In a 90-minute speech at Kandahar's Ahmad Shah Baba high school on Wednesday, punctuated by frequent applause from hundreds of listeners including a large student body, the President warned Pakistan that Afghanistan was no longer weak.

It had an elected government, he said and also noted that Afghanistan now enjoyed firm international support.

Kandahar in southern Afghanistan, bordering Pakistan, is the President's hometown which he had not visited for more than a year, setting tongues wagging as it and neighbouring province of Helmand are also the epicentres of Taliban extremist violence rocking the country.

In his speech, Karzai recalled that a series of suicide attacks had rocked the country just before Pakistan foreign minister Khurshid Kasuri visited Kabul last Thursday.

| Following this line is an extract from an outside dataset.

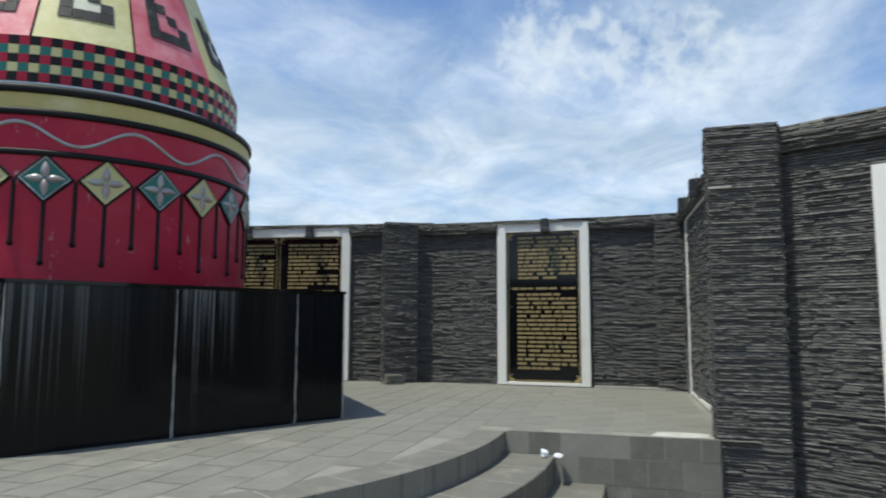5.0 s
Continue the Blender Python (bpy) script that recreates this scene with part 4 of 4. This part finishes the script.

This, he said, was a coded message that Afghans should "surrender" to Pakistan, else they will be killed and defeated.

Resorting to nationalist rhetoric, he called on the students to turn the pages of Afghan history.

He said Genghis Khan, Alexander, British colonialists and former Soviet Union had not succeeded in gaining control of Afghan soil. "Who do the Pakistanis fancy they are?" he said.

Karzai said that it is for the sake of peace that he had given a call for a "peace jirga" with Pakistan's participation and hoped that the government there would take positive steps to make the proposed convention a success.

Analysts here see the Karzai speech as a national mobilisation effort.

As an 'Afghanistan Times' editorial said, "Clearly, the president no longer hides his anger behind friendly words about Pakistan and calls upon it to stop interfering in Afghanistan's affairs."

Significantly, the (tribal or community) "elders", who are deemed important in social life here, of the battle-torn provinces of Kandahar, Helmand, Uruzgan and Zabul, called on Karzai in Kandhar and lent him their support for the "peace jirga" plan.

Also in Kandahar, a day before his angry anti-Pakistan barrage at the school grounds, the President met with NATO commanders and asked them to devise ways in coordination with the government to eliminate civilian casualties.

At a press conference later, he took potshots at Pakistan for fanning terrorism in Afghanistan.

Two days before that, in Kabul, Karzai made references to the lives of children being cut short by terrorist violence launched by the "country's enemies".